INSTRUCTION: Return every line below as is, leaving out the pictures.

◇ ◇ ◇ ◇

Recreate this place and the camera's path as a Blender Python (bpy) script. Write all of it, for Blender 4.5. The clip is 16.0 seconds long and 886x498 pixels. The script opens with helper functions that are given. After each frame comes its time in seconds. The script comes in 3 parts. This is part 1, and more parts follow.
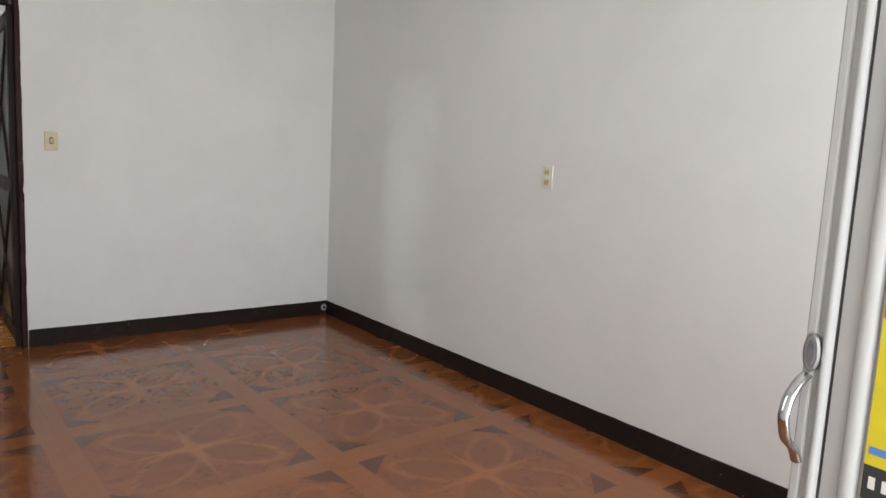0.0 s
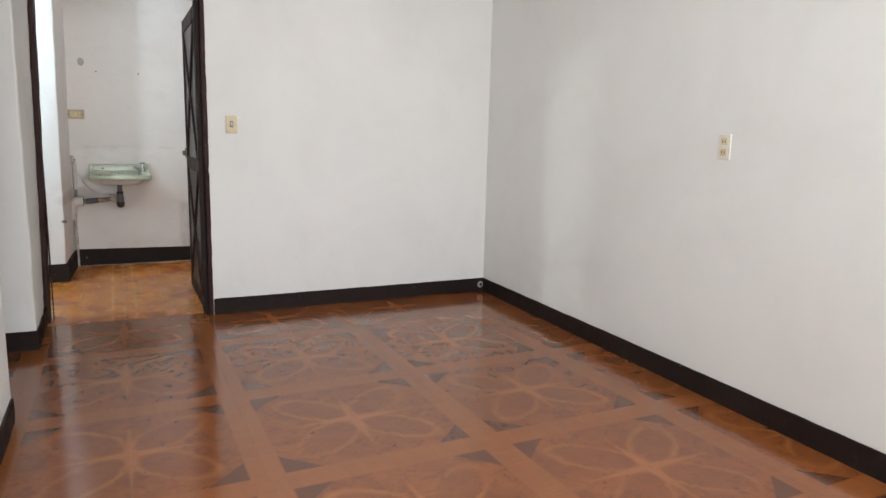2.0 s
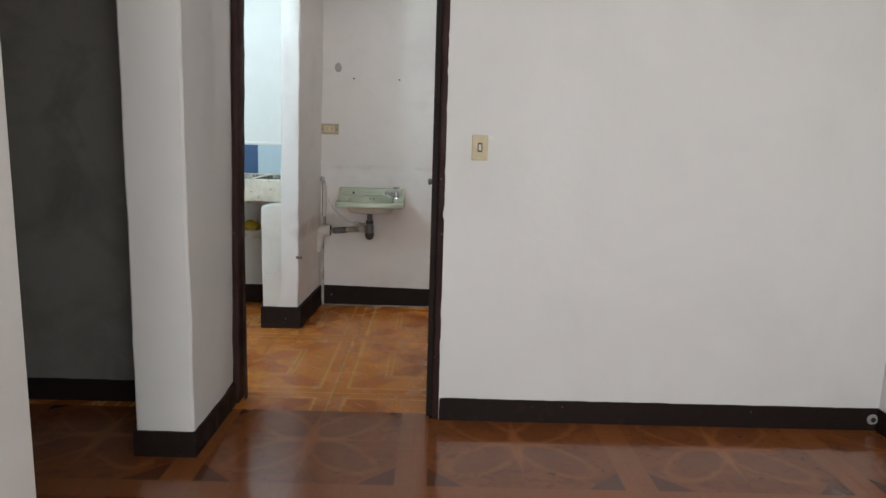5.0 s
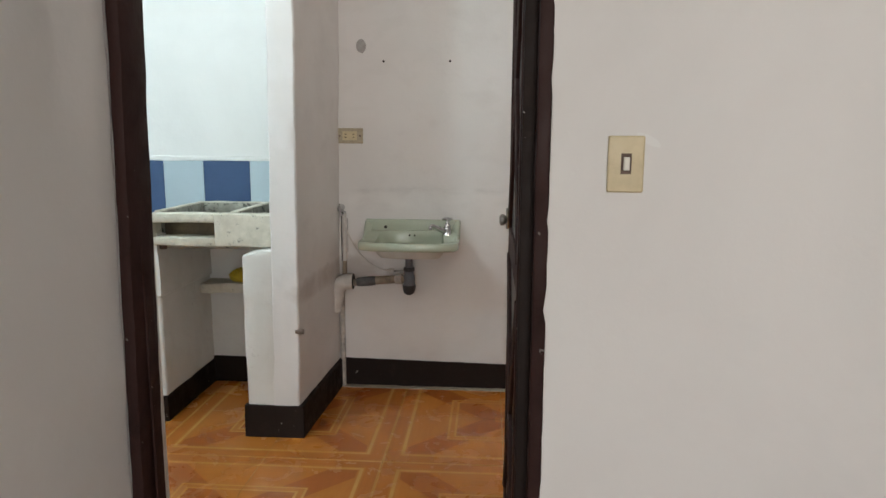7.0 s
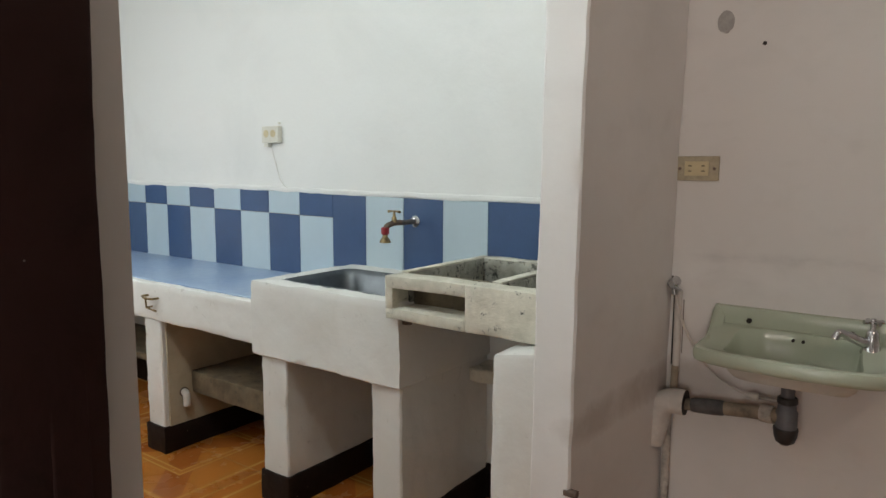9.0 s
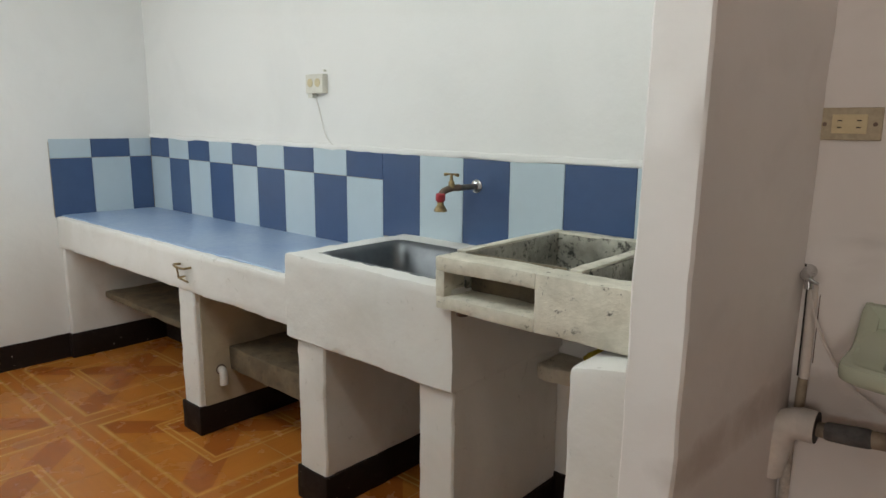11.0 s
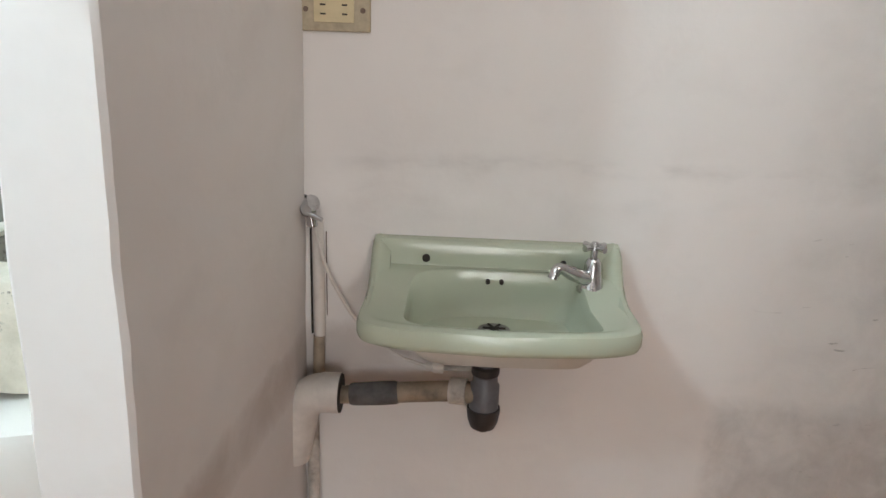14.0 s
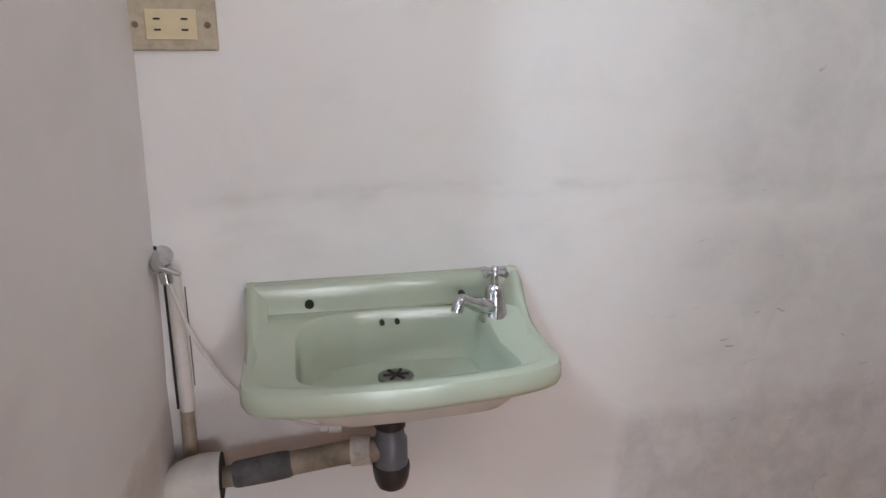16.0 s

◇ ◇ ◇ ◇

OUTPUT:
Recreate this place and the camera's path as a Blender Python (bpy) script. Write all of it, for Blender 4.5. The clip is 16.0 seconds long and 886x498 pixels. The script opens with helper functions that are given. After each frame comes its time in seconds. The script comes in 3 parts. This is part 1, and more parts follow.
0.0 s
2.0 s
5.0 s
7.0 s
9.0 s
11.0 s
14.0 s
16.0 s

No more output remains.